Postby Heith » Thu Oct 30, 2014 11:06 am

Jiva wrote: Hmmm... I sometimes think of doing this, but then I'd probably start trying to manufacture situations where I'd get to eat meat. Plus, I know friends would start to offer me pre-cooked meat they keep in the fridge. However, I do something similar on a retroactive basis if I've accidentally eaten meat e.g. someone's cooked something with a meat Oxo cube in or I've eaten some sweets with gelatin in. Same with leather items of clothing I already own.
To me the taste of meat has lot its charm years ago. I never really liked it very much if I recall correctly. It was just something one got used to eating as a kid. But taste is not so important a sense to me personally and I would even say my sense of taste is somewhat weaker than most people, even if I am not a smoker.

As to leather (which sides the topic), I do wear leather hiking shoes for example. I think it is a better option than other kind of shoes that would break all the time, adding to the pile of waste. I think there will always be people who eat meat, and then there will be leather. That is alright- it's just the way of production & animal treatment in today's world that is not alright. It's also that we have too much animal products readily available, so we don't respect it anymore.

With good care, my shoes might still be with me ten years from now. I am not very interested of clothes and get new ones reluctantly, I just want things that are functional and will last a long time.
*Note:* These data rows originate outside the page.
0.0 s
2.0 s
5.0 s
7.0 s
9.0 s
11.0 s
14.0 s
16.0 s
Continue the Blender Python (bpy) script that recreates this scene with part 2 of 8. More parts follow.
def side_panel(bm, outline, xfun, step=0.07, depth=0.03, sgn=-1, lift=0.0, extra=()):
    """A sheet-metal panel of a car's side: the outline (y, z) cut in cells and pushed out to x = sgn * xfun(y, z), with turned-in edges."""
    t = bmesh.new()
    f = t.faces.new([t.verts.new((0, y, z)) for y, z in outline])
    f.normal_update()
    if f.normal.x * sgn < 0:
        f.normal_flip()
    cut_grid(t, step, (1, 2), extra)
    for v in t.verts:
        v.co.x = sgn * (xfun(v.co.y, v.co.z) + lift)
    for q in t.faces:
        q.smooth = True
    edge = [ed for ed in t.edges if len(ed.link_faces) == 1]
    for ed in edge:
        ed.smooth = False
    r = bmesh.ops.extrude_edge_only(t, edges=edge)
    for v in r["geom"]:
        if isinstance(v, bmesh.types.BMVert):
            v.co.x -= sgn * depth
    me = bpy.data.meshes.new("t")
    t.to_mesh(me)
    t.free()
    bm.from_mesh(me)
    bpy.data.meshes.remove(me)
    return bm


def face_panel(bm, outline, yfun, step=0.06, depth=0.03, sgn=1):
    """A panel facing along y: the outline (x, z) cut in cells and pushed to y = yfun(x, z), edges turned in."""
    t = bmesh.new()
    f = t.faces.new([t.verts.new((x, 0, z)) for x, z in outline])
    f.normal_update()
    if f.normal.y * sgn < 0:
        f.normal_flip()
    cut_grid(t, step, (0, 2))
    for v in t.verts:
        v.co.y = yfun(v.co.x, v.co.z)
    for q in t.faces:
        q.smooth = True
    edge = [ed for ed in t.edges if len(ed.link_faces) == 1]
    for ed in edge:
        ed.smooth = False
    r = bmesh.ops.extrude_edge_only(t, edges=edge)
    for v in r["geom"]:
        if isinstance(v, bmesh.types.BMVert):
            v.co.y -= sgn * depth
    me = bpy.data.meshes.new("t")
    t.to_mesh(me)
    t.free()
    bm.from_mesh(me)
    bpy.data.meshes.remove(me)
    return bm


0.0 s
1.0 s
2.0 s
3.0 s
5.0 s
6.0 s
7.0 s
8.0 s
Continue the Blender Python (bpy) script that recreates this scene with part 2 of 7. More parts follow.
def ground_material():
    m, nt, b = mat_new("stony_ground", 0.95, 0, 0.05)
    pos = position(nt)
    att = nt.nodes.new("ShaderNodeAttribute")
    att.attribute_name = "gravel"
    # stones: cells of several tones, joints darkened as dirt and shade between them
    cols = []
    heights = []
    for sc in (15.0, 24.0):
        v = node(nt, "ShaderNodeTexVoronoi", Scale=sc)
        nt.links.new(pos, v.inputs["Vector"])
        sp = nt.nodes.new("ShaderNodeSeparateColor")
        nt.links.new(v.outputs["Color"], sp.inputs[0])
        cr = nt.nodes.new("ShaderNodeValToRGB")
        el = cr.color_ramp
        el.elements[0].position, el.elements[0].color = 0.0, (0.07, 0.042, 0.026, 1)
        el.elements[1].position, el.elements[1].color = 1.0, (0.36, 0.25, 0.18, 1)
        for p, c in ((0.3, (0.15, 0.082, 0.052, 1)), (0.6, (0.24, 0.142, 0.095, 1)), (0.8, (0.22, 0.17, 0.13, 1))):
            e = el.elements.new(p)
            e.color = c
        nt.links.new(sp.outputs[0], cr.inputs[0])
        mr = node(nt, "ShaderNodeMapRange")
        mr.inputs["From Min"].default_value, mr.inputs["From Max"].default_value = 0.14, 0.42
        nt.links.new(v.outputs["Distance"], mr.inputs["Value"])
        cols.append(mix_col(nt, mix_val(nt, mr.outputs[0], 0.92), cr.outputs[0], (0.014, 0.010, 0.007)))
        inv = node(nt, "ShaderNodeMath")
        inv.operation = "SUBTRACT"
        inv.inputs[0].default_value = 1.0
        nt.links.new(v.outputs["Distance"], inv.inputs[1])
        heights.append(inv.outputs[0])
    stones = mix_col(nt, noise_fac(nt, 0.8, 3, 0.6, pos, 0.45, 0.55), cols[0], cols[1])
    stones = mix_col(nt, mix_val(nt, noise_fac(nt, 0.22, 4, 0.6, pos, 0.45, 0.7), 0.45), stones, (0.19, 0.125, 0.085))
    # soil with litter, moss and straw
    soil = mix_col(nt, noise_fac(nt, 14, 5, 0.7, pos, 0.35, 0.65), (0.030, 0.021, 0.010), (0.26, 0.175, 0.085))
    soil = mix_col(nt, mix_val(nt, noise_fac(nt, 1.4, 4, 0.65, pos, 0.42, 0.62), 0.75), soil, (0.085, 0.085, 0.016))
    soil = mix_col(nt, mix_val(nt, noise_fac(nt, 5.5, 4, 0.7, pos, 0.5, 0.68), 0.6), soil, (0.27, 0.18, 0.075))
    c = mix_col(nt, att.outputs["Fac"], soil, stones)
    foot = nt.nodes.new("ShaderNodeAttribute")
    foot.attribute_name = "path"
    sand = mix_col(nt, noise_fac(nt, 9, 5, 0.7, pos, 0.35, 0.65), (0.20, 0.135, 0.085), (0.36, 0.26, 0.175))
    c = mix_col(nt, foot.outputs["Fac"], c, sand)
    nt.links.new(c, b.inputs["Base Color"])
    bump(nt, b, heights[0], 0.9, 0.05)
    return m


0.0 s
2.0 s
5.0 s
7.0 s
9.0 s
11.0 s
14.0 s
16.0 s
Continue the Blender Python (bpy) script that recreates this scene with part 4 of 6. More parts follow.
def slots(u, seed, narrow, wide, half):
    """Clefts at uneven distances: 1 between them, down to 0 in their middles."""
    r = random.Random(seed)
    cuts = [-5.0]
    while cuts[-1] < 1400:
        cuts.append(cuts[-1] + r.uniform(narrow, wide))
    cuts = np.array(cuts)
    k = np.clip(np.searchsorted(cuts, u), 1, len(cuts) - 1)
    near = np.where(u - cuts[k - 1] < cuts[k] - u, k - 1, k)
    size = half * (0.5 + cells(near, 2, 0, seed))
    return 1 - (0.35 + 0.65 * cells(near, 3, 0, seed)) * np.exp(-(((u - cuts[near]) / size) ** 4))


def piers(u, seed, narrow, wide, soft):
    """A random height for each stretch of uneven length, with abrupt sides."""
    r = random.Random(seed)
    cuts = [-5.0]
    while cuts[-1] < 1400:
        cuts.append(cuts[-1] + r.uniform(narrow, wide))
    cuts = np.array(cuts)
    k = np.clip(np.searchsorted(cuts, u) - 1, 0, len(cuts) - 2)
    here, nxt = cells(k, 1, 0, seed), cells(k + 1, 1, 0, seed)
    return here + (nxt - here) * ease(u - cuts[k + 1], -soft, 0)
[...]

I like making my own if possible, or ask a friend to do so- clothes from shops are poorly made and of rather bad materials which break or don't breathe.

I also work leather which I get from friends and relatives in the form of old clothes and such. In the same way I acquire fur from time to time- or by skinning the occasional freshly dead I find. With second-hand fur I often find it necessary to perform a ritual before I can use it to anything. Same prior to skinning. Otherwise, the animal lingers and in the case of fur farm product, it's a very negative feeling.

But these are just my typical delusions as an animist.